You are such a wonder writer, you nailed it…..again. It brought tears to my eyes because I so get this. I hear you about other people’s lives, it is so easy to give advice, perhaps this is why I ended up a Social Worker. It seems so clear to me what other people should do, but your right, I (we) don’t have to do their work. Just our own. Sometimes I get so tired of doing “my” work, but in the end, I know there is no better way. Except sliding into that land where our self interests are always first sounds pretty good to me!
XXXXX
I think about that quote all the time. Just got my roomie to watch the Matrix for her first time. She totally got it, it’s great. I never get sick of analyzing it or drawing parallels.
This is really a hopeful post, filled with self-awareness. For me, there is often too much other-awareness. This afternoon, I told my husband of 30+ yrs. I couldn’t be around him. He denies his acting out behavior and prefers to think that I am the crazy one. Well, I am a little crazy from all of this, but not because I refuse to believe his tall tales, not from trusting what I know to be true. I’m just taking this one hour at a time. That’s how you break a 30+ year addiction, right? One minute, one hour, eventually one day at a time. Your post gives me peace when I would otherwise be totally freaking out. All I want is emotional and financial independence. I give it up. I can’t do it alone. In AA they say, “I got kicked upstairs!” Thanks.

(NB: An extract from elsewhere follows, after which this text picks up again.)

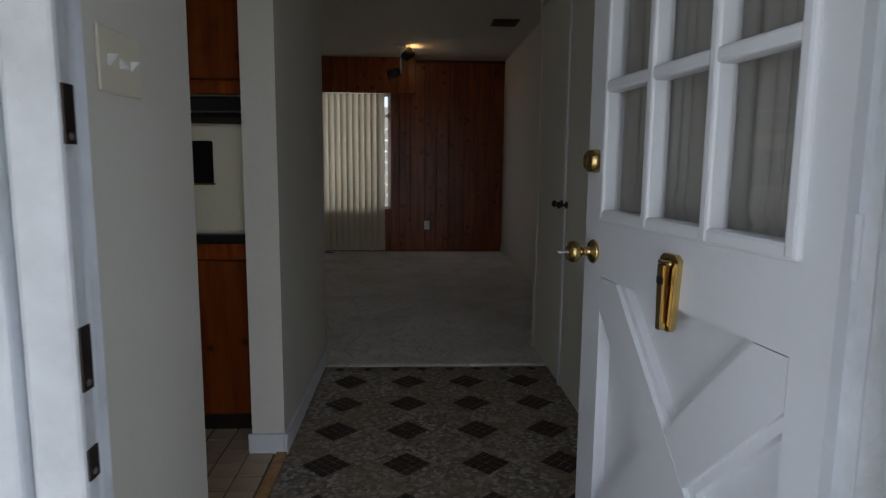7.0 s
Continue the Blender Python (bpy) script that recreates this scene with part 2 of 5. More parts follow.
def brick_mat():
    n = Nodes("fire_brick")
    v = n.coords((1, 1, 1), True)
    info = n.add("ShaderNodeObjectInfo")
    c = n.ramp(info.outputs["Random"], [(0.0, (0.070, 0.032, 0.024)), (0.3, (0.165, 0.058, 0.038)), (0.6, (0.11, 0.062, 0.047)), (0.86, (0.19, 0.085, 0.060)), (0.94, (0.27, 0.22, 0.165)), (1.0, (0.22, 0.17, 0.125))])
    c = n.mix(0.6, c, n.ramp(n.noise(v, 22, 5), [(0.3, (0.35, 0.35, 0.35)), (0.7, (1, 1, 1))]), "MULTIPLY")
    c = n.mix(n.ramp(n.noise(v, 7, 4), [(0.64, (0, 0, 0)), (0.8, (0.4, 0.4, 0.4))]), c, (0.28, 0.25, 0.21))
    n.bump(n.noise(v, 45, 5), 0.6, 0.006)
    return n.done(c, 0.88)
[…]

I agree - I wouldn’t trade my life for any other. That owning your own island fantasy is a hard one to give up, though!
I feel this way too sometimes. I fantasize what it would be like to win the lottery………….but I wonder would it cause a lot of problems as well.
I have that too, and have often wished and wondered when that missing-the-life-I-never-had would go away. But ultimately it’s comforting to know about the Matrix. Because knowing means I have a choice. The fact that I know and I’m still hear means I have found the strength to know. And that gives me flashes of peace at the deepest level I have ever experienced.